◆ **WORK INSTRUCTIONS**
Retype only the lines running from the line that contains "Write a Blender" to the line that contains "return Matrix.Translation(eye) @", inclusive, and leave the pictures behind.

Entries with animation source code:
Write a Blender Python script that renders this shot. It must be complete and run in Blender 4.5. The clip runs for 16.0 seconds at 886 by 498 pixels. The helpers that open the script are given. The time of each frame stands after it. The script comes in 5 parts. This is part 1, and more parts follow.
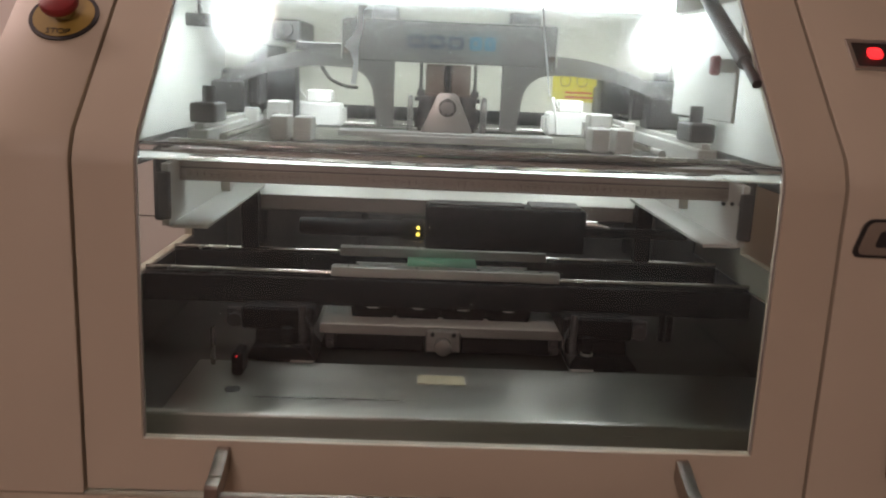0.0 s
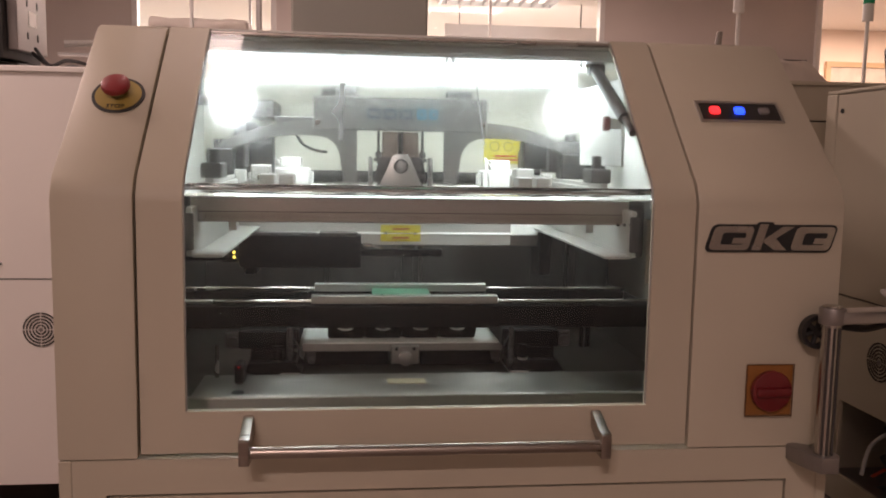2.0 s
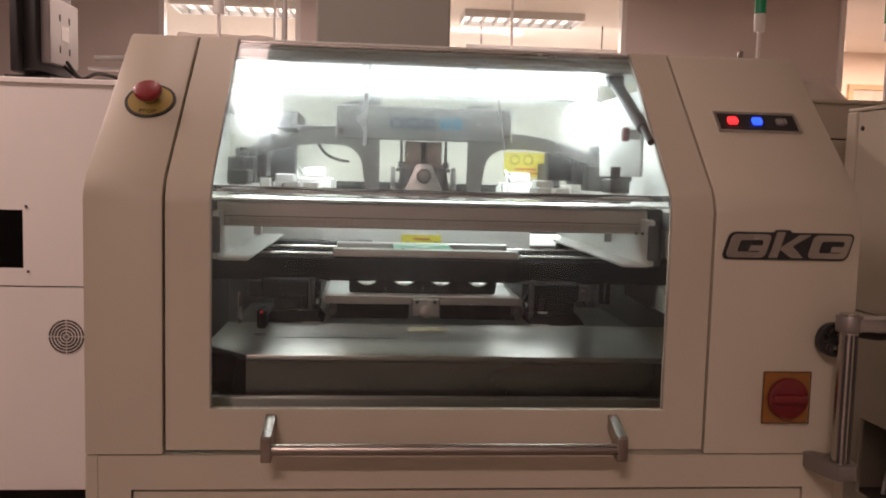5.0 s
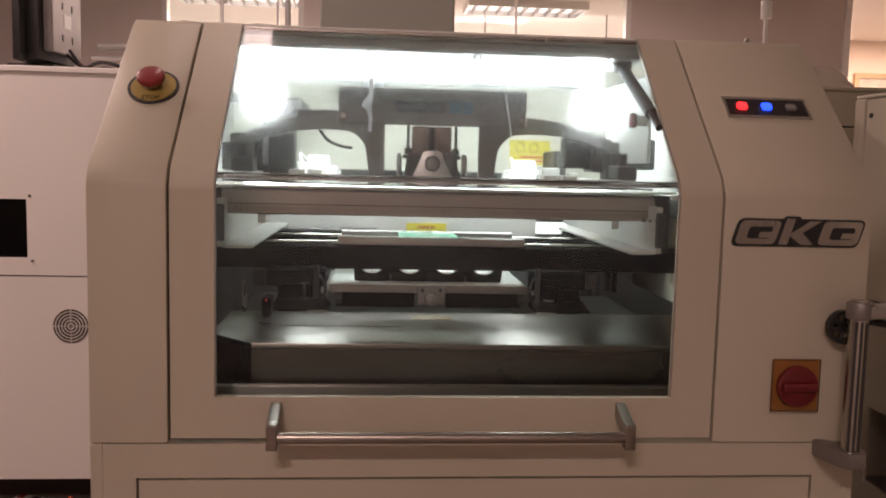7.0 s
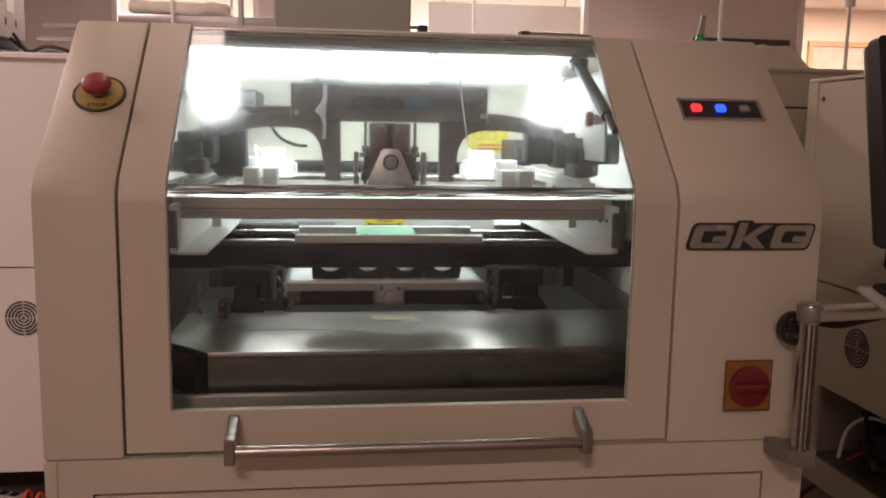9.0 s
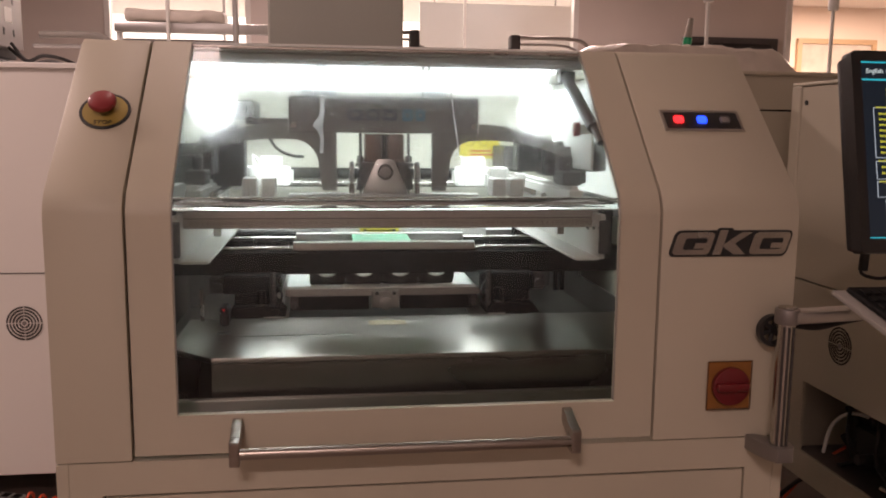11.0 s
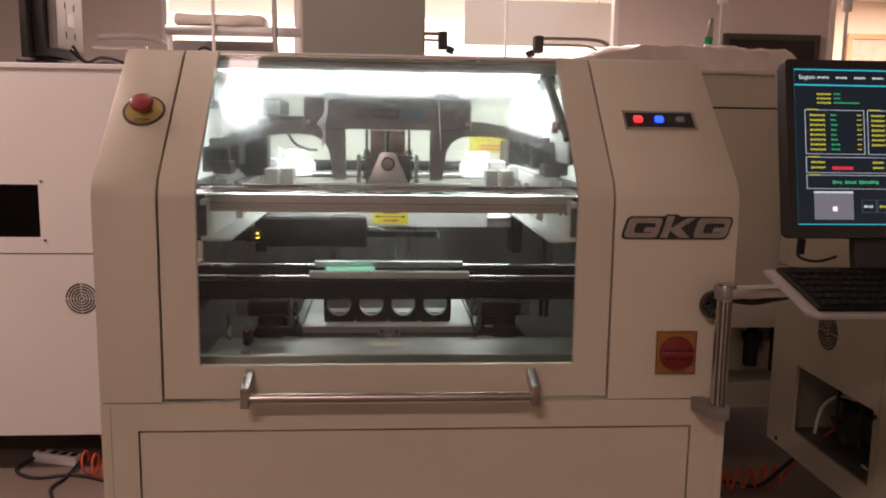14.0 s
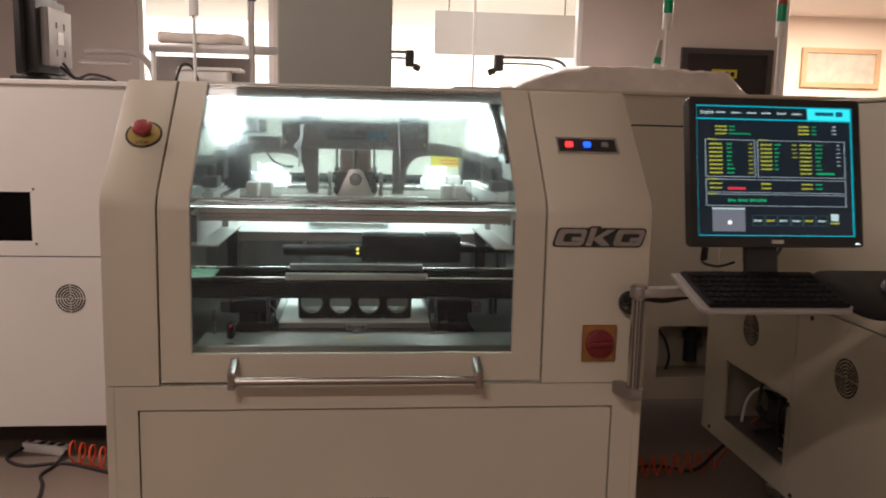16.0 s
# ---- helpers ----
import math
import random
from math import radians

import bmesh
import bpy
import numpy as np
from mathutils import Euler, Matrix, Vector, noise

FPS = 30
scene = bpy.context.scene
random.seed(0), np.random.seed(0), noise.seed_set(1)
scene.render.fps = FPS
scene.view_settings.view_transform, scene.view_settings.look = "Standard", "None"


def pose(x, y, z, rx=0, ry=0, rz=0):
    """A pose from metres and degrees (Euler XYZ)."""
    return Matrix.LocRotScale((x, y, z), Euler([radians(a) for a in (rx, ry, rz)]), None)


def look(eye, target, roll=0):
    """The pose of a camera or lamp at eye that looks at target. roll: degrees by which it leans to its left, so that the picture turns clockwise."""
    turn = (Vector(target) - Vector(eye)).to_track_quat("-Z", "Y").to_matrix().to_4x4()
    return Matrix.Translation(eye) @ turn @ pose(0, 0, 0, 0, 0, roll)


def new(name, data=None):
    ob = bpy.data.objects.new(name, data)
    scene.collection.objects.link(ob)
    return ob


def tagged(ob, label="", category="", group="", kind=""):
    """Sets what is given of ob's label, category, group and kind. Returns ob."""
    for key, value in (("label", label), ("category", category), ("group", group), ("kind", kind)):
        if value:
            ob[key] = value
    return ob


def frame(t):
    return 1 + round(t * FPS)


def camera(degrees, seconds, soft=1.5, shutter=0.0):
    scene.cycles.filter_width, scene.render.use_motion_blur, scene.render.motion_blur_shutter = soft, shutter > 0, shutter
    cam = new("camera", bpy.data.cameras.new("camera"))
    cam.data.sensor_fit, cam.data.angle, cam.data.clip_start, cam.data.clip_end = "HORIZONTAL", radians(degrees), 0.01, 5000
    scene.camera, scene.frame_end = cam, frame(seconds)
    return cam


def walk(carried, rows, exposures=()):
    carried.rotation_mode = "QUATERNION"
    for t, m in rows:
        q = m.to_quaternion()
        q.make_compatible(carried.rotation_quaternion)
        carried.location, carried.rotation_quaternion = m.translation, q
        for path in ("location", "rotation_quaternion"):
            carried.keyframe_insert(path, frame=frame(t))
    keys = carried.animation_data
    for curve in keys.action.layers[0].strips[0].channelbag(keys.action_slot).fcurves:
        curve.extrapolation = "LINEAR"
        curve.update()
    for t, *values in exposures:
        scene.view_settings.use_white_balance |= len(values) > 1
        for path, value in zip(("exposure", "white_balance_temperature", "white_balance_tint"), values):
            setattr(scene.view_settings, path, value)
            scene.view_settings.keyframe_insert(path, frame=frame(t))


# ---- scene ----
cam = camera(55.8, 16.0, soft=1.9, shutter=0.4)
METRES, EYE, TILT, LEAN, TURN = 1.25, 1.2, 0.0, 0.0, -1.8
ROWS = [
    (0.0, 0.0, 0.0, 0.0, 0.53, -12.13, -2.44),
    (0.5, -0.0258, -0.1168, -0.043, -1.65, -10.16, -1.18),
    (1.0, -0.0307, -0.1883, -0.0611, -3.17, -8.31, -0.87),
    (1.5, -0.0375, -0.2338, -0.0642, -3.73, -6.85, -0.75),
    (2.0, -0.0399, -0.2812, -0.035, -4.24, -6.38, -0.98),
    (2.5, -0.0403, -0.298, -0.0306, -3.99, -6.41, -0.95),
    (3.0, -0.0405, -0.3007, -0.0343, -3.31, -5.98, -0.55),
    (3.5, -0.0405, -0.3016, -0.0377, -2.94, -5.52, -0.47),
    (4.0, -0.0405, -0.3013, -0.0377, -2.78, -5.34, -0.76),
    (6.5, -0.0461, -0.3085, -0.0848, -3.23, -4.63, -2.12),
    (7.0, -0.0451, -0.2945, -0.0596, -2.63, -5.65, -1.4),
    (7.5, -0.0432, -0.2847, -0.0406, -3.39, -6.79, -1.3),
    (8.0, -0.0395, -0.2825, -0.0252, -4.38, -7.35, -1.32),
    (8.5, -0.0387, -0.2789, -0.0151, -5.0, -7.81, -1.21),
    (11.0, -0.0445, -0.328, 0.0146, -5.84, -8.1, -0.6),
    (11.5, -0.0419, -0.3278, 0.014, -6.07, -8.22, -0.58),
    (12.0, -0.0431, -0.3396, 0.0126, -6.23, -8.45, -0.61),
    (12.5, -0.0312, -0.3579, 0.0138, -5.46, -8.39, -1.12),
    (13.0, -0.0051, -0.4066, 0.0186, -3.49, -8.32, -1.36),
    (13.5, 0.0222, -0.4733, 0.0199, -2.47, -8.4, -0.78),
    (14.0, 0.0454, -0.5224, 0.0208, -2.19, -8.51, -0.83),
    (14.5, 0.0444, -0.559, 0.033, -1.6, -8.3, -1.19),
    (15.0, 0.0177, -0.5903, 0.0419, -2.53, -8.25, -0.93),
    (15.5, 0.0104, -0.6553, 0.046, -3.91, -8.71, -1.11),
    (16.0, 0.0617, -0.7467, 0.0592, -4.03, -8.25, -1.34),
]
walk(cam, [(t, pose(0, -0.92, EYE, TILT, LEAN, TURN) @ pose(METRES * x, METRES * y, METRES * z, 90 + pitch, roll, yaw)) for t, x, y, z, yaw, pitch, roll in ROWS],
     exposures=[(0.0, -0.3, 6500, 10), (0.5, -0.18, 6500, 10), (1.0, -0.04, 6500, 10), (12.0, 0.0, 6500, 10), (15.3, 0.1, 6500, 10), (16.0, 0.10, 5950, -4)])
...
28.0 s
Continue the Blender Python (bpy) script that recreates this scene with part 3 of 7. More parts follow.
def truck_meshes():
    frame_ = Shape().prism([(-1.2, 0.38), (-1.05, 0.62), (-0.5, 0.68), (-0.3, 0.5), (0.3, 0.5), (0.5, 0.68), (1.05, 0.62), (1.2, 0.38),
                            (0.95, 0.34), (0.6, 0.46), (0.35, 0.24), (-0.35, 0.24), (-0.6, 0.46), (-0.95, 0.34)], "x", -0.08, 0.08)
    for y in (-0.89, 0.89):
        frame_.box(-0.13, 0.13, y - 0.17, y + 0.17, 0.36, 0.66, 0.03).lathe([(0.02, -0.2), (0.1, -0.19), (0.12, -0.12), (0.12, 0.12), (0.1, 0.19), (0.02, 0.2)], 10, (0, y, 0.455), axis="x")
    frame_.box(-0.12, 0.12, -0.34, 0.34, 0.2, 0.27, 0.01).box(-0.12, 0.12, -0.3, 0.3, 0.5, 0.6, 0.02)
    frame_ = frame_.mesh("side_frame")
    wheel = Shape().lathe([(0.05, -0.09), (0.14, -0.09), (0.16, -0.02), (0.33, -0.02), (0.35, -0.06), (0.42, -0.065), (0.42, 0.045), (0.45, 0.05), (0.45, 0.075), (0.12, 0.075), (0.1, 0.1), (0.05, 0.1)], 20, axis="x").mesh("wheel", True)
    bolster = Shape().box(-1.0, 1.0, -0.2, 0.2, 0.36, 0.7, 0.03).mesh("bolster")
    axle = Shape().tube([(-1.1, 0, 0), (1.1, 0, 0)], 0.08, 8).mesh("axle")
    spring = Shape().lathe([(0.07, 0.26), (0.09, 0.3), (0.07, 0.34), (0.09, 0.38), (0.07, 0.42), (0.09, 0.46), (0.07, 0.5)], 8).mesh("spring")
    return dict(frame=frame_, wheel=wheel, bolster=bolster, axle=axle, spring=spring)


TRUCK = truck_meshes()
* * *
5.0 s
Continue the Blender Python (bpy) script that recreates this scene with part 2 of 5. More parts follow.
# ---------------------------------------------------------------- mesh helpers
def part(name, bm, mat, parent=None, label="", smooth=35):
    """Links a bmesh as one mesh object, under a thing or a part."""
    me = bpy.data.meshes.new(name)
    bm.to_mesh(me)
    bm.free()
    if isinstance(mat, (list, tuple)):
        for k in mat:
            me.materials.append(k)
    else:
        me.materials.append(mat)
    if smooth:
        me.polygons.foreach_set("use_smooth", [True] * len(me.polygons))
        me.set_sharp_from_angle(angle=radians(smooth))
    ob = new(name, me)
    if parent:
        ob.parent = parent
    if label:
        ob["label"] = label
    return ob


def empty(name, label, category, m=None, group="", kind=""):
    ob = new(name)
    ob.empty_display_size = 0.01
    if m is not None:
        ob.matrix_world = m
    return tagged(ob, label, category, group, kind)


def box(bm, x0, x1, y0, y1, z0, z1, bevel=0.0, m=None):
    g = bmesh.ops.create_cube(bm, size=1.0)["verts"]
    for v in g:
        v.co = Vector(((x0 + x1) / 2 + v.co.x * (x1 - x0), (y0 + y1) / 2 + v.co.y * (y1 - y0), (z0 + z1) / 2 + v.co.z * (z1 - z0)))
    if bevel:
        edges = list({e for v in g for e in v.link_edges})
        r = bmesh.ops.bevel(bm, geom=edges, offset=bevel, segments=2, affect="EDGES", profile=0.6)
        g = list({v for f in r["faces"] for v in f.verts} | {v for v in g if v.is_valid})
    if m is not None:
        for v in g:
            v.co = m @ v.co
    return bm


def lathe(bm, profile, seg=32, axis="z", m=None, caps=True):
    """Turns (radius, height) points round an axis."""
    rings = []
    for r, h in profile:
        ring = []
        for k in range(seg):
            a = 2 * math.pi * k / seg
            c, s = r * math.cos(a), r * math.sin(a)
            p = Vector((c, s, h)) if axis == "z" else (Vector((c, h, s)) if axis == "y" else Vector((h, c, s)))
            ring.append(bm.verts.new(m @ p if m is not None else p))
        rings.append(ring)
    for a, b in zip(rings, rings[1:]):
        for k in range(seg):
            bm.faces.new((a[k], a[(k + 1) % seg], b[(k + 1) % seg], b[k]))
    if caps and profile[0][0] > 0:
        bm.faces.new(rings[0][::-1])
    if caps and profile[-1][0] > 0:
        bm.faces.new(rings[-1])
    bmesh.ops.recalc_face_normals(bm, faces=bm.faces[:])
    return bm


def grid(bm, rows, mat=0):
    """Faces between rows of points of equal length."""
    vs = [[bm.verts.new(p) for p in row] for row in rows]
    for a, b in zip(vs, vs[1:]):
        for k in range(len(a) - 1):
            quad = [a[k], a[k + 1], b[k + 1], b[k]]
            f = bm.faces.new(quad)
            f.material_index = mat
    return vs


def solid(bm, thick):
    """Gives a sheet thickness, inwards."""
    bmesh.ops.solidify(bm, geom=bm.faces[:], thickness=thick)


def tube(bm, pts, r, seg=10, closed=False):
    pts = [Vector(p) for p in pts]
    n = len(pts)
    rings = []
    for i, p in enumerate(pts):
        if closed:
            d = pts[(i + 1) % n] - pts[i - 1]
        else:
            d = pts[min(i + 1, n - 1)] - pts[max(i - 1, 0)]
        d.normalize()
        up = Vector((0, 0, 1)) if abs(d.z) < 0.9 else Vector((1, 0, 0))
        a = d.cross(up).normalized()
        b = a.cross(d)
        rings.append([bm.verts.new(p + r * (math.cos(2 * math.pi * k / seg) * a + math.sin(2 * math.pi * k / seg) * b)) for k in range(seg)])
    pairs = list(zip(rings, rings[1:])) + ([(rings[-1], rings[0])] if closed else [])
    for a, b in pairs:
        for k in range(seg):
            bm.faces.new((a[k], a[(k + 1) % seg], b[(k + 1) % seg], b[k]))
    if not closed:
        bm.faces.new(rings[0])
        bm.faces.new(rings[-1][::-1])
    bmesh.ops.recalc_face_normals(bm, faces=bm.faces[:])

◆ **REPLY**
Write a Blender Python script that renders this shot. It must be complete and run in Blender 4.5. The clip runs for 16.0 seconds at 886 by 498 pixels. The helpers that open the script are given. The time of each frame stands after it. The script comes in 5 parts. This is part 1, and more parts follow.
0.0 s
2.0 s
5.0 s
7.0 s
9.0 s
11.0 s
14.0 s
16.0 s
# ---- helpers ----
import math
import random
from math import radians

import bmesh
import bpy
import numpy as np
from mathutils import Euler, Matrix, Vector, noise

FPS = 30
scene = bpy.context.scene
random.seed(0), np.random.seed(0), noise.seed_set(1)
scene.render.fps = FPS
scene.view_settings.view_transform, scene.view_settings.look = "Standard", "None"


def pose(x, y, z, rx=0, ry=0, rz=0):
    """A pose from metres and degrees (Euler XYZ)."""
    return Matrix.LocRotScale((x, y, z), Euler([radians(a) for a in (rx, ry, rz)]), None)


def look(eye, target, roll=0):
    """The pose of a camera or lamp at eye that looks at target. roll: degrees by which it leans to its left, so that the picture turns clockwise."""
    turn = (Vector(target) - Vector(eye)).to_track_quat("-Z", "Y").to_matrix().to_4x4()
    return Matrix.Translation(eye) @ turn @ pose(0, 0, 0, 0, 0, roll)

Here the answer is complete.